Some traditional rulers are a nuisance to the executive branch of government and particularly, the governors. Some Kings and Chiefs are an embarrassment to their subjects as they jump at government programmes uninvited.”

The workshop was focused on “Creating Synergy between Traditional Institutions and Government”.

Olurode argued that instead of being sycophants to temporary custodians of power and risk losing their coveted crowns, he advised that they can render consultancy services to governments and its agents in the spheres of land matters, security, revenue mobilisation, peace building and judicial matters among others.

He derided a development where some uncouth traditional rulers have traded off their freedom for ill advised involvement in politics at the detriment of their people and engagement in farming.

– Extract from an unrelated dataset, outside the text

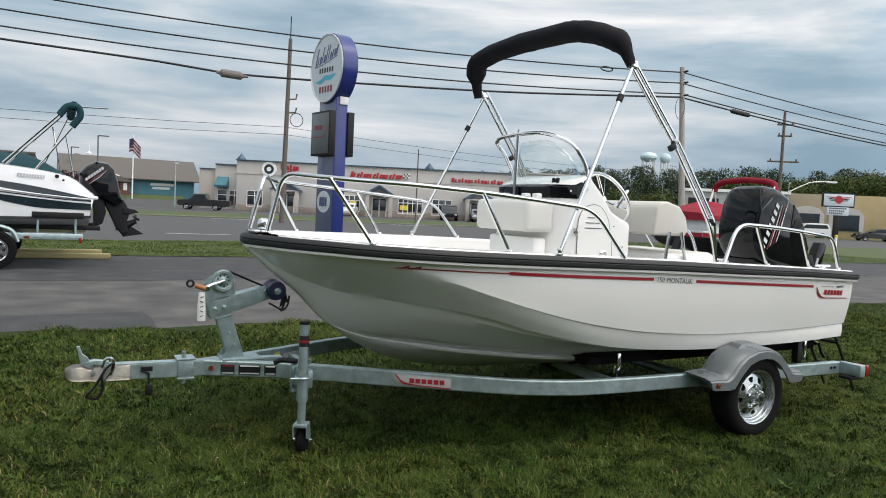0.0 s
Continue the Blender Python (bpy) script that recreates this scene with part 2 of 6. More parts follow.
def curve(xs, ys):
    """A smooth function through points (monotone cubic)."""
    xs, ys = list(map(float, xs)), list(map(float, ys))
    h = [b - a for a, b in zip(xs, xs[1:])]
    d = [(b - a) / k for a, b, k in zip(ys, ys[1:], h)]
    m = [d[0]] + [0 if a * b <= 0 else 2 * a * b / (a + b) for a, b in zip(d, d[1:])] + [d[-1]]

    def f(x):
        x = min(max(x, xs[0]), xs[-1])
        i = min(max(int(np.searchsorted(xs, x)) - 1, 0), len(h) - 1)
        t = (x - xs[i]) / h[i]
        return ((1 + 2 * t) * (1 - t) ** 2 * ys[i] + t * (1 - t) ** 2 * h[i] * m[i] + t * t * (3 - 2 * t) * ys[i + 1] + t * t * (t - 1) * h[i] * m[i + 1])
    return f


def letter_mesh(text, size):
    """The flat mesh of a word in the built-in font, as (vertices, faces) with its left foot at 0, 0."""
    cu = bpy.data.curves.new("word", "FONT")
    cu.body, cu.size, cu.resolution_u = text, size, 2
    ob = new("word", cu)
    dg = bpy.context.evaluated_depsgraph_get()
    me = bpy.data.meshes.new_from_object(ob.evaluated_get(dg))
    vs, fs = [v.co.copy() for v in me.vertices], [tuple(p.vertices) for p in me.polygons]
    bpy.data.objects.remove(ob)
    bpy.data.meshes.remove(me)
    return vs, fs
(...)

He was of the view that the executive branch would always need the services of traditional rulers in reaching the grassroots but that most Oba are in a haste to impress the executive. Unknown to some members of the executive branch, most Oba had since lost touch with reality at the grassroots.

He then urged governments to discontinue the allocation of 5% to traditional institutions and in its place he suggested remuneration by the people based on popularity and acceptability of traditional rulers by their people.

He explained that the practice had encouraged a life of indolence and rendering objective advise to governments at all levels apart fostering sharing mentality and thus entrancing repacious money culture.

He advised governors to see the entire states as their constituency and not narrowly their towns.

Dignitaries at the occasion were Chief Benedict Alabi, the deputy governor of Osun State, who represented his boss, Alh. Isiaka Adegboyega Oyetola, Prince Bayo Osiyemi, the representative of Governor Babajide Sanwoolu of Lagos State, Oba Abdulrauf Adedeji, Akinrun of Ikirun, among others.